Dave Chappelle has revealed that long before he grieved Norm Macdonald’s passing, Macdonald helped him grieve the death of his father.
During the discussion/memorial that ends Macdonald’s posthumous comedy special, Nothing Special, Chappelle regales David Letterman, Molly Shannon, Conan O’Brien, Adam Sandler, and David Spade with a decades-old story with modern-day poignance:
“I didn’t know [Macdonald] that well in the ’90s. And then when my dad died, I had to do a movie with Norm, and I tried everything to get out of that movie because I was inconsolable. I couldn’t get out of it. And working with him was the greatest thing that ever happened to me. It was like, he was the right guy at the right time.”
“Did he talk to you about your dad a lot?” Sandler interjects.
“Never came up,” Chappelle replies. “He just made me laugh . . . it was wistful and amusing. You know how Norm is. You never knew [if] he was setting something up or not. We were just hanging out, and all of a sudden it’d be like this punchline out of nowhere, but it started to become like . . . work was like a church I’d go to. I couldn’t wait to get to work and just hang around this guy.”

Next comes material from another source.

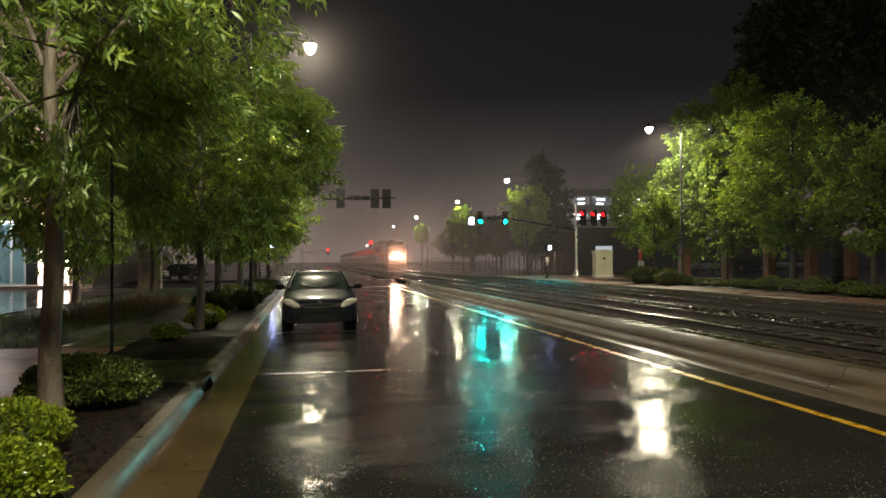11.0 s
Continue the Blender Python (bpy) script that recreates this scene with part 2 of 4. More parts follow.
# ---------------------------------------------------------------- mesh helpers
def part(name, bm, material, parent=None, label="", smooth=False):
    """Link a bmesh as one mesh object under a thing or a part."""
    me = bpy.data.meshes.new(name)
    bm.normal_update()
    bm.to_mesh(me)
    bm.free()
    for mt in (material if isinstance(material, (list, tuple)) else [material]):
        me.materials.append(mt)
    if smooth:
        me.shade_smooth()
        me.set_sharp_from_angle(angle=radians(40))
    ob = new(name, me)
    ob.parent = parent
    if label:
        ob["label"] = label
    return ob


def thing(name, label, category, m=None, group="", kind=""):
    ob = new(name)
    ob.empty_display_size = 0.2
    if m is not None:
        ob.matrix_basis = m
    return tagged(ob, label, category, group, kind)


def box(bm, x0, y0, z0, x1, y1, z1, bevel=0.0, mi=0):
    r = bmesh.ops.create_cube(bm, size=1, matrix=Matrix.Translation(((x0 + x1) / 2, (y0 + y1) / 2, (z0 + z1) / 2)) @ Matrix.Diagonal((x1 - x0, y1 - y0, z1 - z0, 1)))
    fs = {f for v in r["verts"] for f in v.link_faces}
    for f in fs:
        f.material_index = mi
    if bevel:
        es = {ed for v in r["verts"] for ed in v.link_edges}
        bmesh.ops.bevel(bm, geom=list(es), offset=bevel, segments=2, affect="EDGES", profile=0.5)
    return bm


def boxed(*a, **k):
    return box(bmesh.new(), *a, **k)


def tube(bm, pts, radii, n=8, mi=0, cap=True):
    """A round tube through points."""
    pts = [Vector(p) for p in pts]
    rings = []
    for i, p in enumerate(pts):
        d = (pts[min(i + 1, len(pts) - 1)] - pts[max(i - 1, 0)]).normalized()
        u = d.cross(Vector((0.31, 0.95, 0.05)) if abs(d.z) > 0.9 else Vector((0, 0, 1))).normalized()
        w = d.cross(u)
        r = radii[i] if isinstance(radii, (list, tuple)) else radii
        rings.append([bm.verts.new(p + r * (math.cos(a) * u + math.sin(a) * w)) for a in (2 * math.pi * k / n for k in range(n))])
    for a, b in zip(rings, rings[1:]):
        for k in range(n):
            bm.faces.new((a[k], a[(k + 1) % n], b[(k + 1) % n], b[k])).material_index = mi
    if cap:
        bm.faces.new(rings[0][::-1]).material_index = mi
        bm.faces.new(rings[-1]).material_index = mi
    return bm


def tubed(pts, radii, n=8):
    return tube(bmesh.new(), pts, radii, n)


def lathe(bm, profile, n=20, axis="Z", centre=(0, 0, 0), mi=0):
    """Turn (radius, height) pairs about an axis through centre."""
    c = Vector(centre)
    rings = []
    for r, h in profile:
        ring = []
        for k in range(n):
            a = 2 * math.pi * k / n
            u, w = max(r, 1e-4) * math.cos(a), max(r, 1e-4) * math.sin(a)
            ring.append(bm.verts.new(c + Vector({"Z": (u, w, h), "Y": (u, h, -w), "X": (h, u, w)}[axis])))
        rings.append(ring)
    for a, b in zip(rings, rings[1:]):
        for k in range(n):
            bm.faces.new((a[k], a[(k + 1) % n], b[(k + 1) % n], b[k])).material_index = mi
    return bm


def lathed(profile, n=20, axis="Z", centre=(0, 0, 0)):
    return lathe(bmesh.new(), profile, n, axis, centre)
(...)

That work was Screwed, a 2000 screwball comedy starring Chappelle, Macdonald, Danny DeVito, Sarah Silverman, and Elaine Stritch. Chappelle’s story about Macdonald and Macdonald’s story about Chappelle and Stritch on that movie set are probably better than the movie itself.
“I’ve known people for years and years that didn’t make me laugh as much as he did in that eight or 10 weeks,” Chappelle concludes. “So he’s like a real special person to me.”
Watch Chappelle tell that story in Netflix’s Norm Macdonald: Nothing Special and be prepared to shed tears.